I have now made a fresh checkout of the SVN project. Is there a way for me to add the ignored folders to my git repo (git status ignores them even though my .gitignore is empty) or force SVN to regenerate them?

+2  A: 

File extensions that start with a period are considered hidden files by convention. So, I'm not Git expert, but I'm guessing Git ignores such files by default.

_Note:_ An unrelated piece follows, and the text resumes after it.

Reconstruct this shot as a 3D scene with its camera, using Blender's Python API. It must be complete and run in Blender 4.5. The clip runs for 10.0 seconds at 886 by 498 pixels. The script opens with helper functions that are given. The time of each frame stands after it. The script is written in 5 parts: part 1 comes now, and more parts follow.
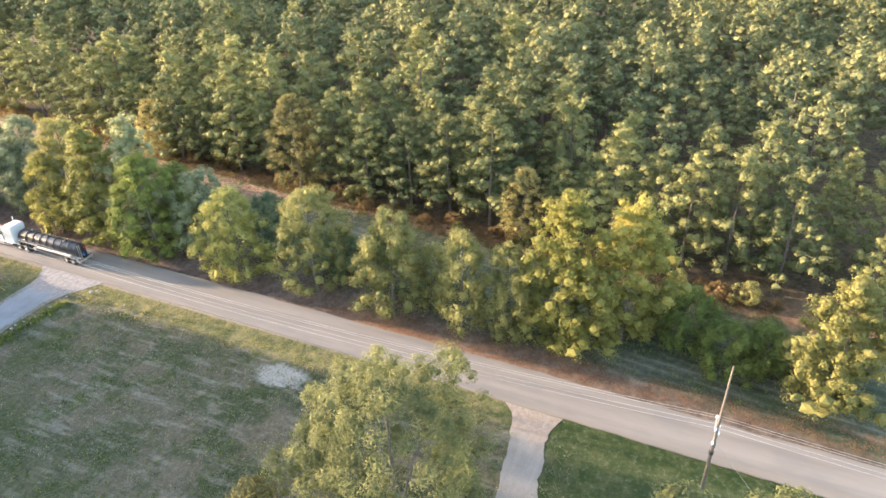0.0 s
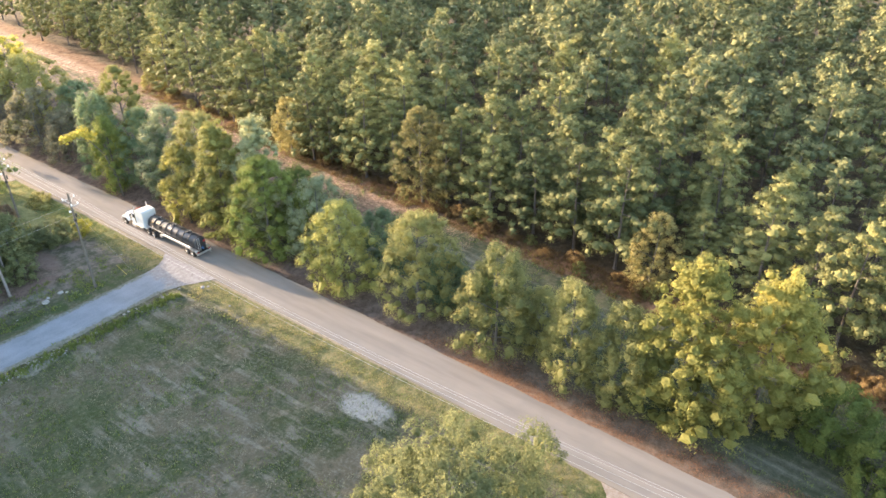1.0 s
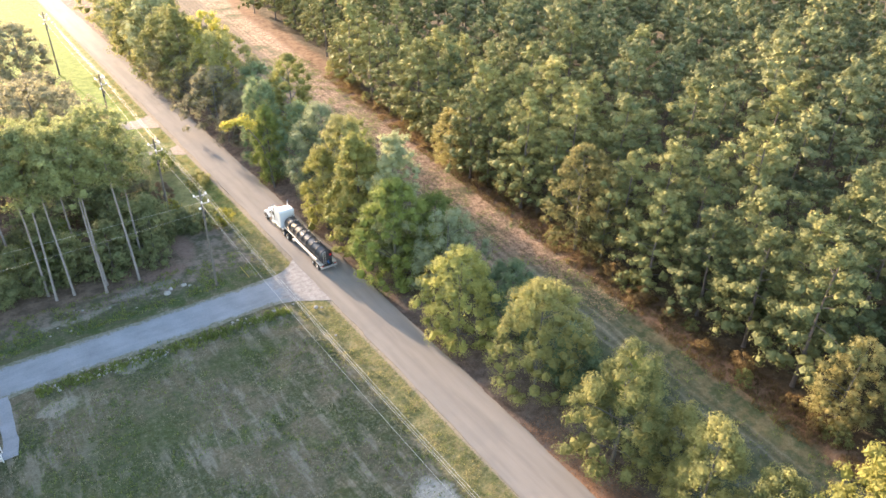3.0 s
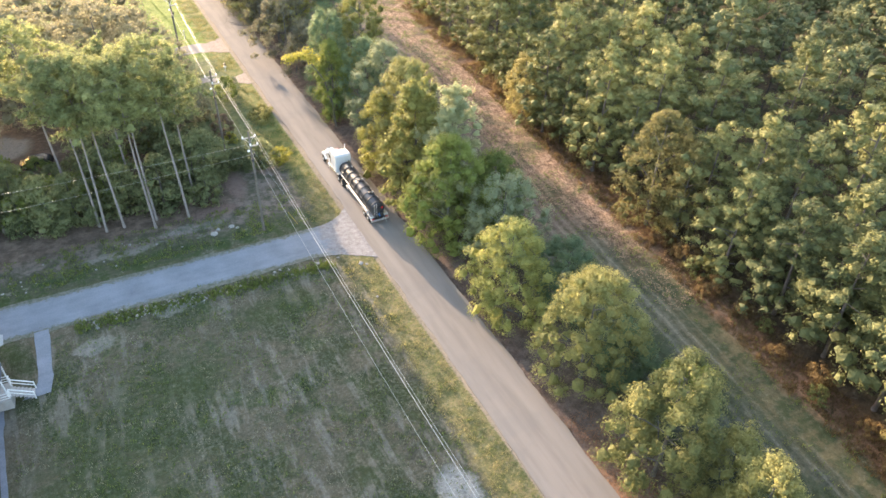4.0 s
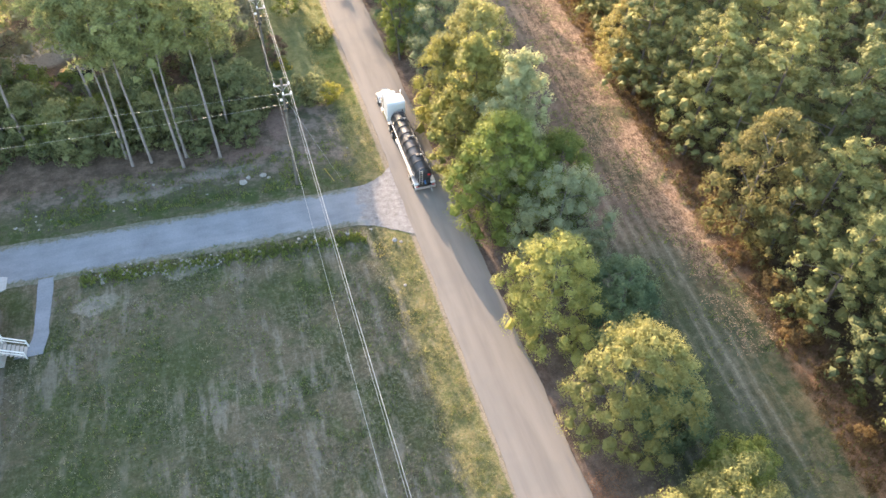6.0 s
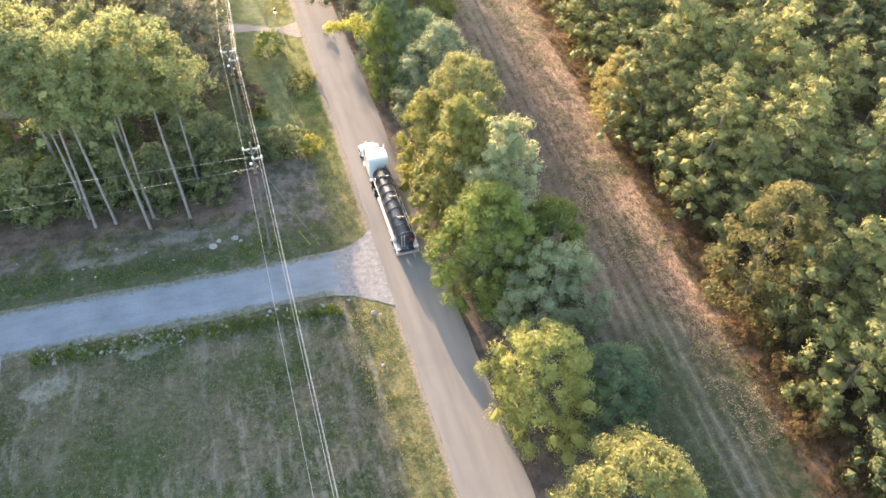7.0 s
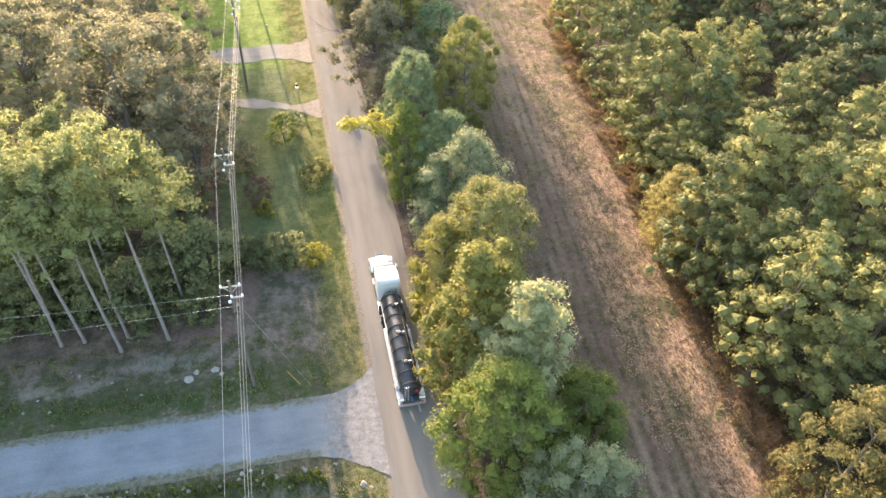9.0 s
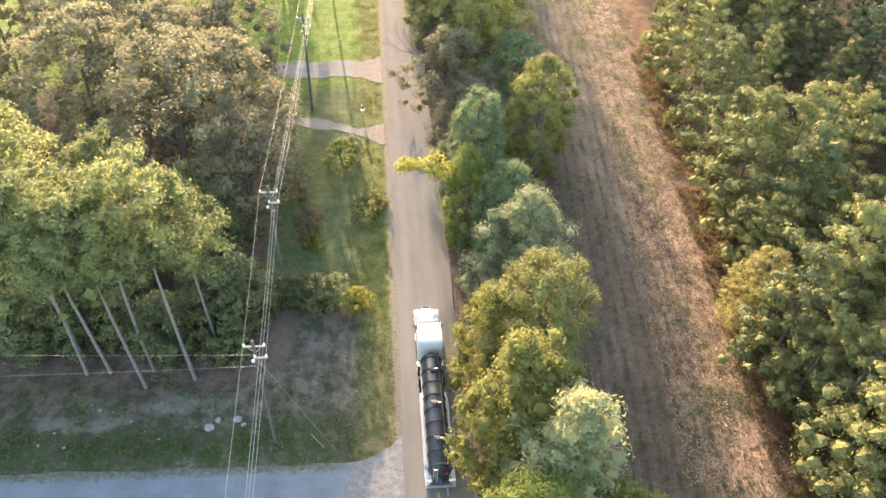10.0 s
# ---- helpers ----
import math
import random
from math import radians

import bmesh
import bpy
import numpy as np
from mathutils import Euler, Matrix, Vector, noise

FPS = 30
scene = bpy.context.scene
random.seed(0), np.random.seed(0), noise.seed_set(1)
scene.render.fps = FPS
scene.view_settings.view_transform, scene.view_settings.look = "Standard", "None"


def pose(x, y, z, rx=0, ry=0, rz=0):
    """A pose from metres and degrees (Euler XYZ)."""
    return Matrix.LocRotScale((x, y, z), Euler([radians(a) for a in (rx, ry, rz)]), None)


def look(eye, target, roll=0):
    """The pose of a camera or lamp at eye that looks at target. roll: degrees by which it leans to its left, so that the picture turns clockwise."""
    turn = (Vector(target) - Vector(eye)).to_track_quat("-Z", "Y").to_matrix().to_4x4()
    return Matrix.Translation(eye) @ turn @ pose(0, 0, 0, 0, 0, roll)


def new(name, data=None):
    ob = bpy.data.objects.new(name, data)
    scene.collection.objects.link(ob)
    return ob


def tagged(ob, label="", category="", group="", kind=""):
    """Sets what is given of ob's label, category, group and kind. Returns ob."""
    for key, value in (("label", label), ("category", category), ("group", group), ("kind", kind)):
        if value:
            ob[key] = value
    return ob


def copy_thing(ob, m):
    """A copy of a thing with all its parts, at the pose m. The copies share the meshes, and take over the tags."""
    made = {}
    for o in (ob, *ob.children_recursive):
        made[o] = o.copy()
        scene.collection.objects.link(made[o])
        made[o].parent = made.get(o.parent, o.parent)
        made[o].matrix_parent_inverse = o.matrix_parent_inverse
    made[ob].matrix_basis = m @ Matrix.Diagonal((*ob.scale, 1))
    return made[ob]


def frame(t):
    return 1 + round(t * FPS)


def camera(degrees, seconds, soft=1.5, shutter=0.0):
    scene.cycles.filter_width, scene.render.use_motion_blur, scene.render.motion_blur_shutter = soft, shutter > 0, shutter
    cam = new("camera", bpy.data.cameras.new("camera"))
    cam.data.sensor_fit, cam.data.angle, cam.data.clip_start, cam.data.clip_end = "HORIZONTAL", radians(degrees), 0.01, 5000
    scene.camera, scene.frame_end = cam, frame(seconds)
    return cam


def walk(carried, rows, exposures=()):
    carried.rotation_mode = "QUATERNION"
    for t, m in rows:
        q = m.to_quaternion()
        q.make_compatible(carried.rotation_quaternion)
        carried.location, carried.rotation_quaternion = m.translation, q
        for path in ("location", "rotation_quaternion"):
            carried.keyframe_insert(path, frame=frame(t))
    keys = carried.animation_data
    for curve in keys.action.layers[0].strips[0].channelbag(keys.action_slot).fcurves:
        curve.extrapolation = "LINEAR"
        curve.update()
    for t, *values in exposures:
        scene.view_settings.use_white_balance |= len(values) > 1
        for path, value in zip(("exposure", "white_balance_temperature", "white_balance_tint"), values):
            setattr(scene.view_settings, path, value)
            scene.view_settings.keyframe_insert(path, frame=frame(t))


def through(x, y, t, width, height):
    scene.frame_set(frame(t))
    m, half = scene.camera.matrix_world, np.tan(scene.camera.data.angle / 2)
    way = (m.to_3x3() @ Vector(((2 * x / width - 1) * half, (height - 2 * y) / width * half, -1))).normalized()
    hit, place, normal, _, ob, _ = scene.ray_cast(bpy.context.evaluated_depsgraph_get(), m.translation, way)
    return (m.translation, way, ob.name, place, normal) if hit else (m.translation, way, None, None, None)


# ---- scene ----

May I ask what you hope to achieve by keeping svn meta data in Git?

Assaf Lavie
I want to use git to manage my work on a patch to an open source project which uses svn. My approach (when I've got it working) will allow me to make multiple git revisions to my patch and still use tortoisesvn to easily generate a patch file. This all relies on the metadata being saved so that the normal svn tools still work.
mchr
But if git doesn't monitor/change the .svn directories then they are preserved and when you're done you can use them to generate the patch. btw, it would also be trivial to generate the patch just by overwriting a fresh checkout. If you rename or move files it's not like this information is going to be transferred from Git to SVN, so being able to save the .svn files isn't much more helpful than just having another pristine checked out copy at your disposal.
Assaf Lavie
These are all sensible suggestions. However I would prefer to be able to quickly git pull my repo including the svn working copy and have it all "just work". It sounds like that isn't possible so tomorrow morning I will write a quick script to regenerate missing tmp and props directories.
mchr
+1  A: 

Don't forget that if some of those .svn/tmp/ and .svn/props/ directories are empty, they won't simply be added to a git repository.
This is by design and has nothing to do with .gitignore.

VonC
I forgot about the empty directory restriction. Presumably I could fix this by writing a script to regenerate any of these missing directories.
mchr
@Vonc: Your rep has been recalculated as requested.
Bill the Lizard
@Bill: Thank you for the rep recalc :)
VonC
A: 

Why not use git svn clone:

http://ftp.kernel.org/pub/software/scm/git/docs/git-svn.html

This will import your entire SVN history into a git repository.

Mike Weller
I wasn't aware of git-svn. It looks like it could achieve what I want but feels less intuitive. Can you recommend a good tutorial for getting started with git-svn?